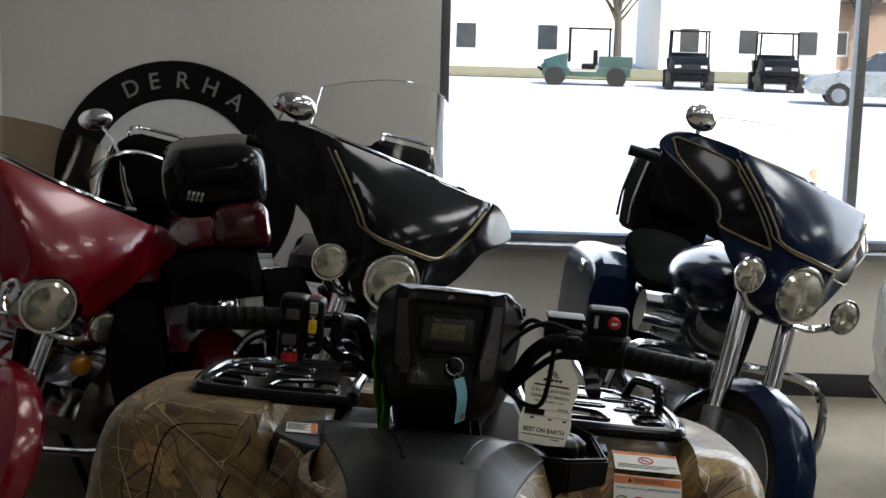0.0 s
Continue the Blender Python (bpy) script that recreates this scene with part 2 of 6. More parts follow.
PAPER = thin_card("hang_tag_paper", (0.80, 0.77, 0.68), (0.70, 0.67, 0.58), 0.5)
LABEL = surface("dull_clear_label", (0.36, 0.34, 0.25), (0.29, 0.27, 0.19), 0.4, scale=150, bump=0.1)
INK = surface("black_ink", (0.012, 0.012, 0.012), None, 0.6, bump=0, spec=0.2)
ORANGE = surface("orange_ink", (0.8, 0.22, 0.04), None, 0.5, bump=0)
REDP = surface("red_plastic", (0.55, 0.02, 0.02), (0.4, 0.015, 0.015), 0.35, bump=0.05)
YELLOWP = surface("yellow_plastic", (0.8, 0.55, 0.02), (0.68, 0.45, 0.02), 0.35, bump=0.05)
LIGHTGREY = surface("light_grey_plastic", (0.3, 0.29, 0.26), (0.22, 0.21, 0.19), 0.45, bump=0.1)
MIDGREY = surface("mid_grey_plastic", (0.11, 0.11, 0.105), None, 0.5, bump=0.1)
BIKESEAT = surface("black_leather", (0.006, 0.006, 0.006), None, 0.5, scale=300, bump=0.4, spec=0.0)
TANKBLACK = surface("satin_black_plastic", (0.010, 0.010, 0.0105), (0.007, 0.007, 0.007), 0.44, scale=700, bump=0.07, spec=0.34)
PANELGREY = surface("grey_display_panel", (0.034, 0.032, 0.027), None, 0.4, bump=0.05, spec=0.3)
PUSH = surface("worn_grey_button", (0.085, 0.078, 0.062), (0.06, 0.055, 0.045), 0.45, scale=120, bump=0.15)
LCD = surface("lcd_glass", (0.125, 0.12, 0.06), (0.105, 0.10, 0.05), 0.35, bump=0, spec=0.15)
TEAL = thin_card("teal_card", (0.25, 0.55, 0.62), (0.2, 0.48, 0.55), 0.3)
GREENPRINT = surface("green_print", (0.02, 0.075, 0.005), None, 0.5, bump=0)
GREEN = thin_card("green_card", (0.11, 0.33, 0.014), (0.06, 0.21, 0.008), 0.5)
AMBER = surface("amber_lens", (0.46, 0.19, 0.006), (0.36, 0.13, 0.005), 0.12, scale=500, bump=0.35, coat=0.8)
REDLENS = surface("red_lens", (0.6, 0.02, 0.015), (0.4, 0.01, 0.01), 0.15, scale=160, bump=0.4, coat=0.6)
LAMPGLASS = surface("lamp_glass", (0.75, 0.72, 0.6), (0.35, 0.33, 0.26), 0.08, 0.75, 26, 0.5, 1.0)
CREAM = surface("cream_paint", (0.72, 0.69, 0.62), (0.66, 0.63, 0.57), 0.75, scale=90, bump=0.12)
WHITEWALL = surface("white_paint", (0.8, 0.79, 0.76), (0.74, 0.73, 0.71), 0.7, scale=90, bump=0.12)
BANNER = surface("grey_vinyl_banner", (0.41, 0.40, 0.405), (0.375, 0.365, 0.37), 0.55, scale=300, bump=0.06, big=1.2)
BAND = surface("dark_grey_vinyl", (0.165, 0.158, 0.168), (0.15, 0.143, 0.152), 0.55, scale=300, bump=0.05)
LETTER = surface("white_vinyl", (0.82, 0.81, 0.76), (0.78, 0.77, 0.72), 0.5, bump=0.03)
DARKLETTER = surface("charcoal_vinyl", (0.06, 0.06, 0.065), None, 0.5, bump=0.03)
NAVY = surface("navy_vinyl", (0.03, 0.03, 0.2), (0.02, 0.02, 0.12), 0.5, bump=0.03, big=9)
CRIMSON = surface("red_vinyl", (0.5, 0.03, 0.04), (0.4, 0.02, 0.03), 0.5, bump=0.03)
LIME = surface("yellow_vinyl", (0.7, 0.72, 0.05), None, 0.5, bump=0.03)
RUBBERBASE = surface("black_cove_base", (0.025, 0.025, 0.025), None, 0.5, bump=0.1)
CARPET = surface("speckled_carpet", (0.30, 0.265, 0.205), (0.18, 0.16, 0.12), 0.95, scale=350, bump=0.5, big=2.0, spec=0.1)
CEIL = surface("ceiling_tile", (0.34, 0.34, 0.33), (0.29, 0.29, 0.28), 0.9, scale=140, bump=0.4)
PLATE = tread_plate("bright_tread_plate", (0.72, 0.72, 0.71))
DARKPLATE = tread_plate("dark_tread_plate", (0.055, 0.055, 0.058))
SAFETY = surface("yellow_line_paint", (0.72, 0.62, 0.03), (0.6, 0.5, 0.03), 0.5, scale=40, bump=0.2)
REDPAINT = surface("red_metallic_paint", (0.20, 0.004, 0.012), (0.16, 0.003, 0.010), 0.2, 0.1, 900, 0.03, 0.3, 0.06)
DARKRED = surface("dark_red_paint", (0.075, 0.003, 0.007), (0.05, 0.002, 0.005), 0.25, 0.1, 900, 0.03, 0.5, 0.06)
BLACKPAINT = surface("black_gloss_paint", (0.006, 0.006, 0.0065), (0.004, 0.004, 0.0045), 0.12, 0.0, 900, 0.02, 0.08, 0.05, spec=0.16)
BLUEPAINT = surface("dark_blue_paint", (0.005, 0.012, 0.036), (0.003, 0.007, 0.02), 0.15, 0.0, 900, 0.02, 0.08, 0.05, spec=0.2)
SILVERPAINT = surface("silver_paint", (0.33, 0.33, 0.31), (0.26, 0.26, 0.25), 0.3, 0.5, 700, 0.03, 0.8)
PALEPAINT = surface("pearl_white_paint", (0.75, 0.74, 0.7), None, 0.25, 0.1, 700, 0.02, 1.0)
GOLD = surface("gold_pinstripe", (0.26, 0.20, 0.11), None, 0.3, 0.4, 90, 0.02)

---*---

* _TO BE DONE_: Extract all the data above exactly, excluding every picture.

* _THE COMPLETED TASK_:
0.0 s
Continue the Blender Python (bpy) script that recreates this scene with part 2 of 6. More parts follow.
PAPER = thin_card("hang_tag_paper", (0.80, 0.77, 0.68), (0.70, 0.67, 0.58), 0.5)
LABEL = surface("dull_clear_label", (0.36, 0.34, 0.25), (0.29, 0.27, 0.19), 0.4, scale=150, bump=0.1)
INK = surface("black_ink", (0.012, 0.012, 0.012), None, 0.6, bump=0, spec=0.2)
ORANGE = surface("orange_ink", (0.8, 0.22, 0.04), None, 0.5, bump=0)
REDP = surface("red_plastic", (0.55, 0.02, 0.02), (0.4, 0.015, 0.015), 0.35, bump=0.05)
YELLOWP = surface("yellow_plastic", (0.8, 0.55, 0.02), (0.68, 0.45, 0.02), 0.35, bump=0.05)
LIGHTGREY = surface("light_grey_plastic", (0.3, 0.29, 0.26), (0.22, 0.21, 0.19), 0.45, bump=0.1)
MIDGREY = surface("mid_grey_plastic", (0.11, 0.11, 0.105), None, 0.5, bump=0.1)
BIKESEAT = surface("black_leather", (0.006, 0.006, 0.006), None, 0.5, scale=300, bump=0.4, spec=0.0)
TANKBLACK = surface("satin_black_plastic", (0.010, 0.010, 0.0105), (0.007, 0.007, 0.007), 0.44, scale=700, bump=0.07, spec=0.34)
PANELGREY = surface("grey_display_panel", (0.034, 0.032, 0.027), None, 0.4, bump=0.05, spec=0.3)
PUSH = surface("worn_grey_button", (0.085, 0.078, 0.062), (0.06, 0.055, 0.045), 0.45, scale=120, bump=0.15)
LCD = surface("lcd_glass", (0.125, 0.12, 0.06), (0.105, 0.10, 0.05), 0.35, bump=0, spec=0.15)
TEAL = thin_card("teal_card", (0.25, 0.55, 0.62), (0.2, 0.48, 0.55), 0.3)
GREENPRINT = surface("green_print", (0.02, 0.075, 0.005), None, 0.5, bump=0)
GREEN = thin_card("green_card", (0.11, 0.33, 0.014), (0.06, 0.21, 0.008), 0.5)
AMBER = surface("amber_lens", (0.46, 0.19, 0.006), (0.36, 0.13, 0.005), 0.12, scale=500, bump=0.35, coat=0.8)
REDLENS = surface("red_lens", (0.6, 0.02, 0.015), (0.4, 0.01, 0.01), 0.15, scale=160, bump=0.4, coat=0.6)
LAMPGLASS = surface("lamp_glass", (0.75, 0.72, 0.6), (0.35, 0.33, 0.26), 0.08, 0.75, 26, 0.5, 1.0)
CREAM = surface("cream_paint", (0.72, 0.69, 0.62), (0.66, 0.63, 0.57), 0.75, scale=90, bump=0.12)
WHITEWALL = surface("white_paint", (0.8, 0.79, 0.76), (0.74, 0.73, 0.71), 0.7, scale=90, bump=0.12)
BANNER = surface("grey_vinyl_banner", (0.41, 0.40, 0.405), (0.375, 0.365, 0.37), 0.55, scale=300, bump=0.06, big=1.2)
BAND = surface("dark_grey_vinyl", (0.165, 0.158, 0.168), (0.15, 0.143, 0.152), 0.55, scale=300, bump=0.05)
LETTER = surface("white_vinyl", (0.82, 0.81, 0.76), (0.78, 0.77, 0.72), 0.5, bump=0.03)
DARKLETTER = surface("charcoal_vinyl", (0.06, 0.06, 0.065), None, 0.5, bump=0.03)
NAVY = surface("navy_vinyl", (0.03, 0.03, 0.2), (0.02, 0.02, 0.12), 0.5, bump=0.03, big=9)
CRIMSON = surface("red_vinyl", (0.5, 0.03, 0.04), (0.4, 0.02, 0.03), 0.5, bump=0.03)
LIME = surface("yellow_vinyl", (0.7, 0.72, 0.05), None, 0.5, bump=0.03)
RUBBERBASE = surface("black_cove_base", (0.025, 0.025, 0.025), None, 0.5, bump=0.1)
CARPET = surface("speckled_carpet", (0.30, 0.265, 0.205), (0.18, 0.16, 0.12), 0.95, scale=350, bump=0.5, big=2.0, spec=0.1)
CEIL = surface("ceiling_tile", (0.34, 0.34, 0.33), (0.29, 0.29, 0.28), 0.9, scale=140, bump=0.4)
PLATE = tread_plate("bright_tread_plate", (0.72, 0.72, 0.71))
DARKPLATE = tread_plate("dark_tread_plate", (0.055, 0.055, 0.058))
SAFETY = surface("yellow_line_paint", (0.72, 0.62, 0.03), (0.6, 0.5, 0.03), 0.5, scale=40, bump=0.2)
REDPAINT = surface("red_metallic_paint", (0.20, 0.004, 0.012), (0.16, 0.003, 0.010), 0.2, 0.1, 900, 0.03, 0.3, 0.06)
DARKRED = surface("dark_red_paint", (0.075, 0.003, 0.007), (0.05, 0.002, 0.005), 0.25, 0.1, 900, 0.03, 0.5, 0.06)
BLACKPAINT = surface("black_gloss_paint", (0.006, 0.006, 0.0065), (0.004, 0.004, 0.0045), 0.12, 0.0, 900, 0.02, 0.08, 0.05, spec=0.16)
BLUEPAINT = surface("dark_blue_paint", (0.005, 0.012, 0.036), (0.003, 0.007, 0.02), 0.15, 0.0, 900, 0.02, 0.08, 0.05, spec=0.2)
SILVERPAINT = surface("silver_paint", (0.33, 0.33, 0.31), (0.26, 0.26, 0.25), 0.3, 0.5, 700, 0.03, 0.8)
PALEPAINT = surface("pearl_white_paint", (0.75, 0.74, 0.7), None, 0.25, 0.1, 700, 0.02, 1.0)
GOLD = surface("gold_pinstripe", (0.26, 0.20, 0.11), None, 0.3, 0.4, 90, 0.02)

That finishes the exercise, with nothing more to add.